Thanks Katharine. I read your review but never read through the original manuscript. I never cared for Adam Smith’s thoughts, nor Ayn Rand or Friedman’s. Defenders of capitalism are the enemies of life. Quote: ” The very idea, The Wealth of Nations, presumes the nations own the individuals who live within their borders.” Yes, that’s how they thought; that’s how they continue to think. We are “resources” nothing more. Ours is not to wonder why, ours is but to do and die.
Sha’Tara. You are so right, but people don’t want to believe they are being played for fools. They want to be on the “winning team,” even if they must compromise on principle to do it.
To keep the synopsis short enough for a blog, I left out some of my opinions about Smith and his attitudes, but his cold-bloodedness was striking. He had that smugly superior attitude that might (and capital) makes right. Friedman and Ayn Rand, interestingly, both claimed “human capital” was undervalued, but they didn’t take the concept any farther than that.

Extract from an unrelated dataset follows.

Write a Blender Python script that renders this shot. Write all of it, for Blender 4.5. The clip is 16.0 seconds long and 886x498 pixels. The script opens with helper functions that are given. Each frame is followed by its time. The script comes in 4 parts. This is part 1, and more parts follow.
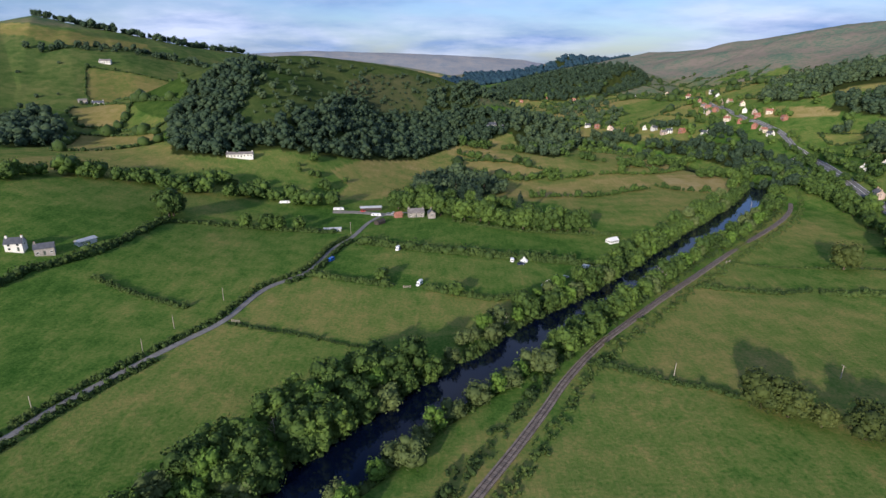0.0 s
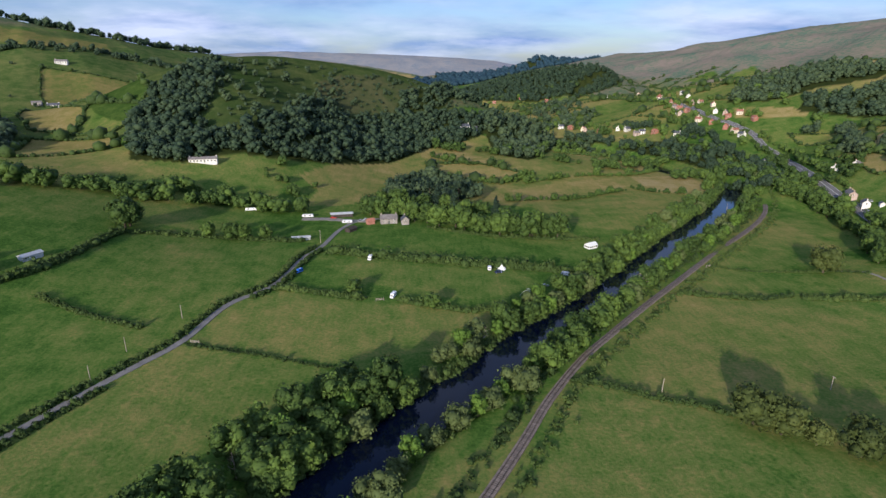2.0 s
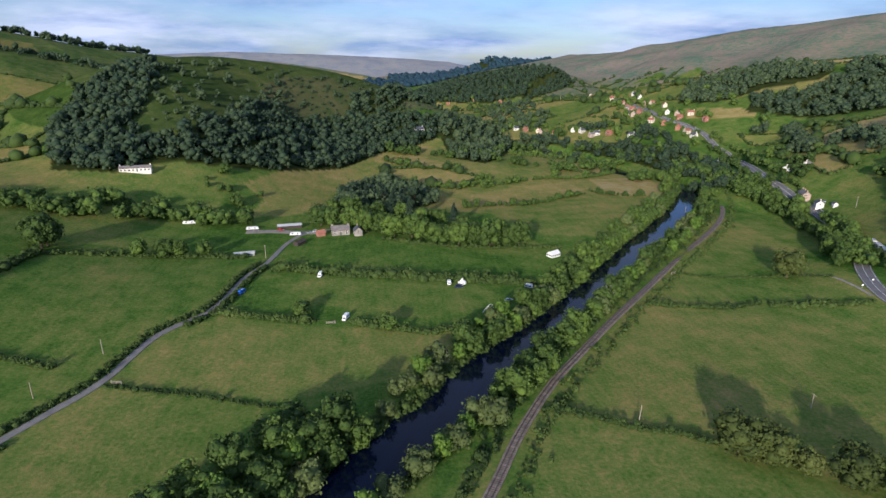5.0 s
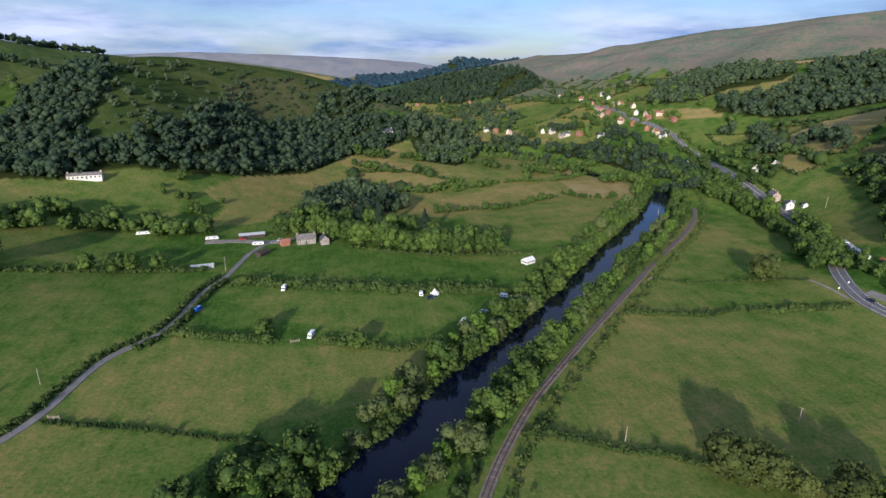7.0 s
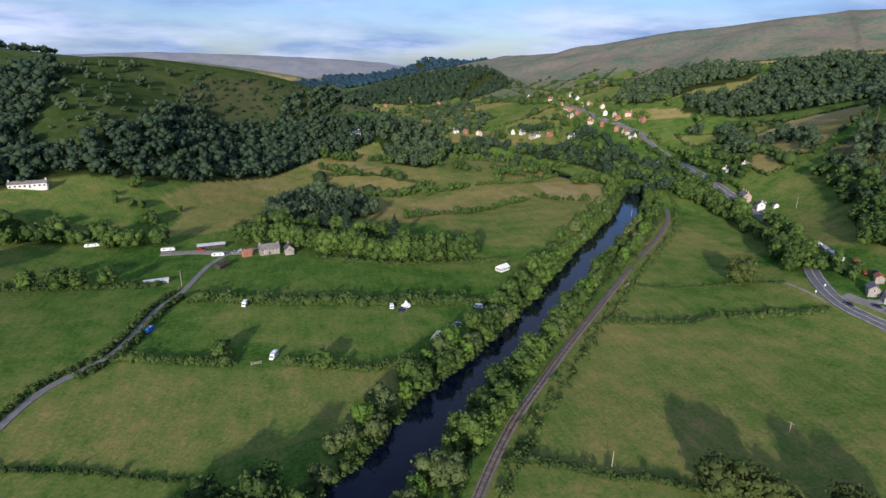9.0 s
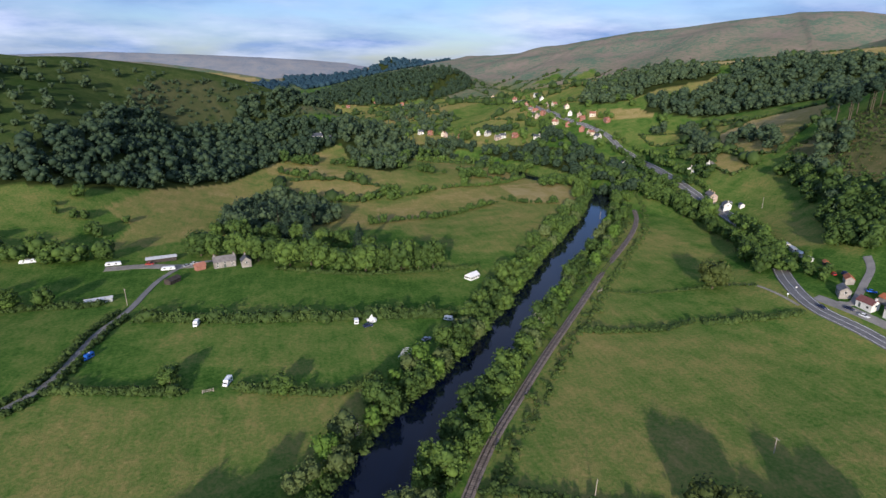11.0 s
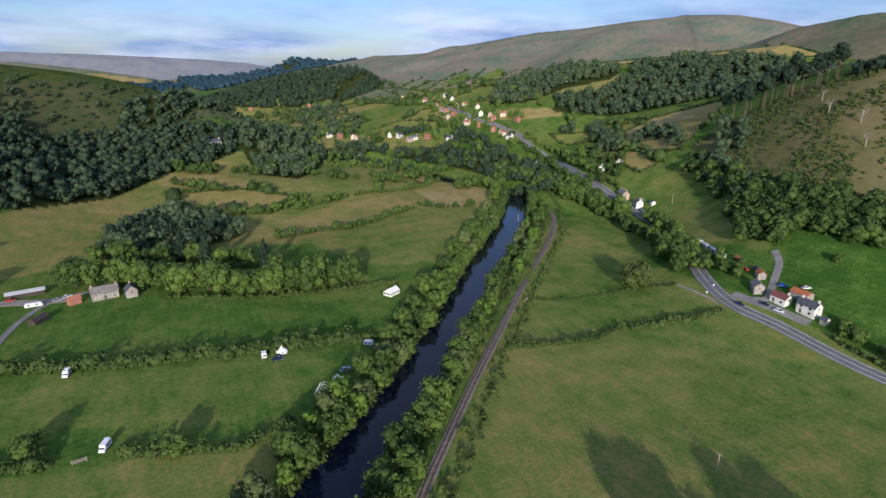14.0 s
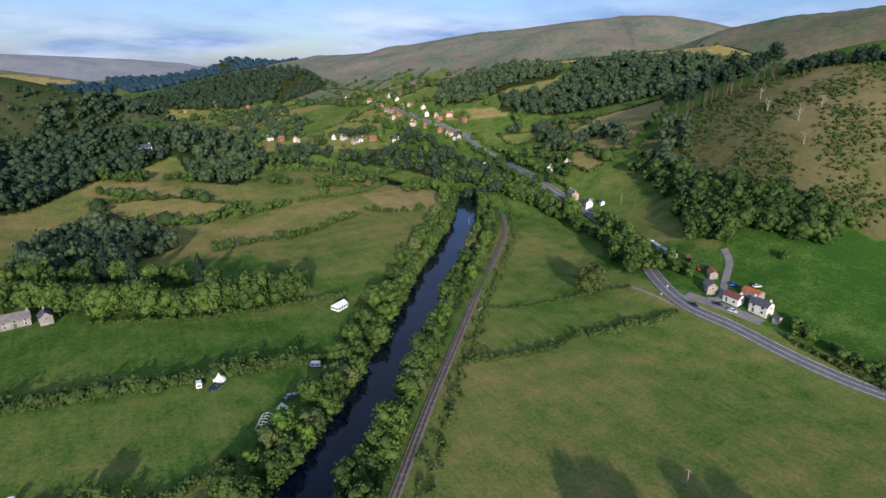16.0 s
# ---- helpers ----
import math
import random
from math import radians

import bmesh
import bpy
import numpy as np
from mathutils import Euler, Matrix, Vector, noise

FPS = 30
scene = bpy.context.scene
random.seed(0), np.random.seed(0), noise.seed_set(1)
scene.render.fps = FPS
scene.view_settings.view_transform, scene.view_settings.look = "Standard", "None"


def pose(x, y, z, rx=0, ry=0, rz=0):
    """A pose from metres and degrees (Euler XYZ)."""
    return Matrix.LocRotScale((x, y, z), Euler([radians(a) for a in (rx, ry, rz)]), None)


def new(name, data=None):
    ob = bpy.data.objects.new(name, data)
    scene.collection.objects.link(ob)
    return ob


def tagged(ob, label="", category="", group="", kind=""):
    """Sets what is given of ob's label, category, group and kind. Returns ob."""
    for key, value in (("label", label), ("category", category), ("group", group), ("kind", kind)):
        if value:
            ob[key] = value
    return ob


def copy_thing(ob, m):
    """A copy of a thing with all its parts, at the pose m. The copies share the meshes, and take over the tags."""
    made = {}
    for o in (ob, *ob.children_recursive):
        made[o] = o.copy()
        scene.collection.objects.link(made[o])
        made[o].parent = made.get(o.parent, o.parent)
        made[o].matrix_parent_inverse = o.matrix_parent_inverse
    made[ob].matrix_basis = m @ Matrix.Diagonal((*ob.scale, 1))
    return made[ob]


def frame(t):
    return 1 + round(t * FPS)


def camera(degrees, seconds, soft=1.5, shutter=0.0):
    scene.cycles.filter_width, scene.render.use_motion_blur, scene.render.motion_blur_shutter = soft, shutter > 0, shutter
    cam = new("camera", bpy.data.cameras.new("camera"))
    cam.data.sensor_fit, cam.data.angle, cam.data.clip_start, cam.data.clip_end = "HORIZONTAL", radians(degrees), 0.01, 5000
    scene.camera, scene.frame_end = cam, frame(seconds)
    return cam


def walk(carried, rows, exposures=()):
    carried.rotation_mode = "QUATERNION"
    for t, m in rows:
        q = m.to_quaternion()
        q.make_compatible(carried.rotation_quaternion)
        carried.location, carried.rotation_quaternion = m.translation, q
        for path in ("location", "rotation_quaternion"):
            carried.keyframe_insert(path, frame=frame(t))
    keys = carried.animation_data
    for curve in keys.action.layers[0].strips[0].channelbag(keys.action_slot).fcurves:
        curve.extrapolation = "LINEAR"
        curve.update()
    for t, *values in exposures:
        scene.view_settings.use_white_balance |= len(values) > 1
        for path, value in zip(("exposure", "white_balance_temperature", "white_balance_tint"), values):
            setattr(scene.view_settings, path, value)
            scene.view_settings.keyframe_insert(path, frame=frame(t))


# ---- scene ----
cam = camera(76.46, 16.0)
# seconds, x, y, z, heading to the right, look down, lean (degrees)
ROWS = [
    (0.0, 0.13, 0.06, 109.95, -0.77, 18.43, 0.20),
    (0.5, 0.01, 3.43, 109.93, -0.12, 18.41, 0.21),
    (1.0, -0.05, 6.84, 109.91, 0.57, 18.39, 0.22),
    (1.5, -0.06, 10.28, 109.89, 1.23, 18.37, 0.24),
    (2.0, -0.00, 13.73, 109.88, 1.97, 18.35, 0.25),
    (2.5, 0.10, 17.19, 109.87, 2.73, 18.33, 0.27),
    (3.0, 0.25, 20.65, 109.86, 3.48, 18.31, 0.28),
    (3.5, 0.45, 24.10, 109.85, 4.27, 18.29, 0.29),
    (4.0, 0.70, 27.54, 109.85, 5.04, 18.27, 0.30),
    (6.5, 2.55, 44.54, 109.86, 8.88, 18.18, 0.35),
    (7.0, 3.04, 47.90, 109.87, 9.65, 18.16, 0.36),
    (7.5, 3.57, 51.25, 109.88, 10.45, 18.15, 0.37),
    (8.0, 4.14, 54.60, 109.89, 11.23, 18.13, 0.37),
    (8.5, 4.76, 57.95, 109.91, 11.99, 18.12, 0.37),
    (11.0, 8.50, 74.72, 110.02, 16.30, 18.07, 0.36),
    (11.5, 9.40, 78.08, 110.05, 17.57, 18.06, 0.36),
    (12.0, 10.36, 81.43, 110.09, 19.17, 18.06, 0.35),
    (12.5, 11.38, 84.78, 110.12, 20.73, 18.05, 0.33),
    (13.0, 12.46, 88.11, 110.16, 22.24, 18.05, 0.32),
    (13.5, 13.61, 91.42, 110.20, 23.75, 18.04, 0.30),
    (14.0, 14.83, 94.68, 110.24, 25.23, 18.04, 0.28),
    (14.5, 16.13, 97.90, 110.28, 26.58, 18.04, 0.26),
    (15.0, 17.51, 101.05, 110.33, 27.76, 18.04, 0.23),
    (15.5, 18.98, 104.11, 110.38, 29.03, 18.05, 0.20),
    (16.0, 20.55, 107.06, 110.43, 30.64, 18.05, 0.17),
]
walk(cam, [(t, pose(x, y, z, 90 - down, 0, -turn) @ pose(0, 0, 0, 0, 0, lean)) for t, x, y, z, turn, down, lean in ROWS],
     ((0.0, 0.09, 5880, 17), (16.0, 0.09, 5880, 17)))

# ---- world, sun, exposure ----
SUN_HEADING, SUN_UP = 204.0, 15.0
world = bpy.data.worlds.new("sky")
scene.world = world
world.use_nodes = True
wn, wl = world.node_tree.nodes, world.node_tree.links
wn.clear()


def wnode(kind, **values):
    n = wn.new(kind)
    for k, v in values.items():
        n.inputs[k].default_value = v
    return n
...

A brilliant review Katharine. If you haven’t already, take a look into the creation and workings of the Federal Reserve System. It’s the foundation of our debt driven economy and oversees it’s own activities without intervention or oversight from outside agencies. Another interesting study is the Rothchild family’s financial dynasty.
Mike and/or Lori,
You must be psychic. I’ve read “The Creature from Jekyll Island: A Second Look at the Federal Reserve,” and recommend it highly. I’ve thought about doing a synopsis of that, but I couldn’t do it justice in a blog. “Wealth of Nations” was hard enough.

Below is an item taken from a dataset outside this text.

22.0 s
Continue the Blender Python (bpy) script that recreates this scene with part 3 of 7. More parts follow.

Currently, I’m also re-reading “Tales from The Time Loop,” by David Icke. While Icke tends to go overboard with his conspiracy theories about the Illuminati, including Rothschild connections, he does present some highly verifiable facts and seems to know his stuff.
Great Katharine, thanks for those titles. mike
Since you seem interested, someone recently recommended “Under the Sign of the Scorpion,” along the same lines. I haven’t read it but intend to get a copy soon. Will let you know.
Very good, please do, thanks Katharine.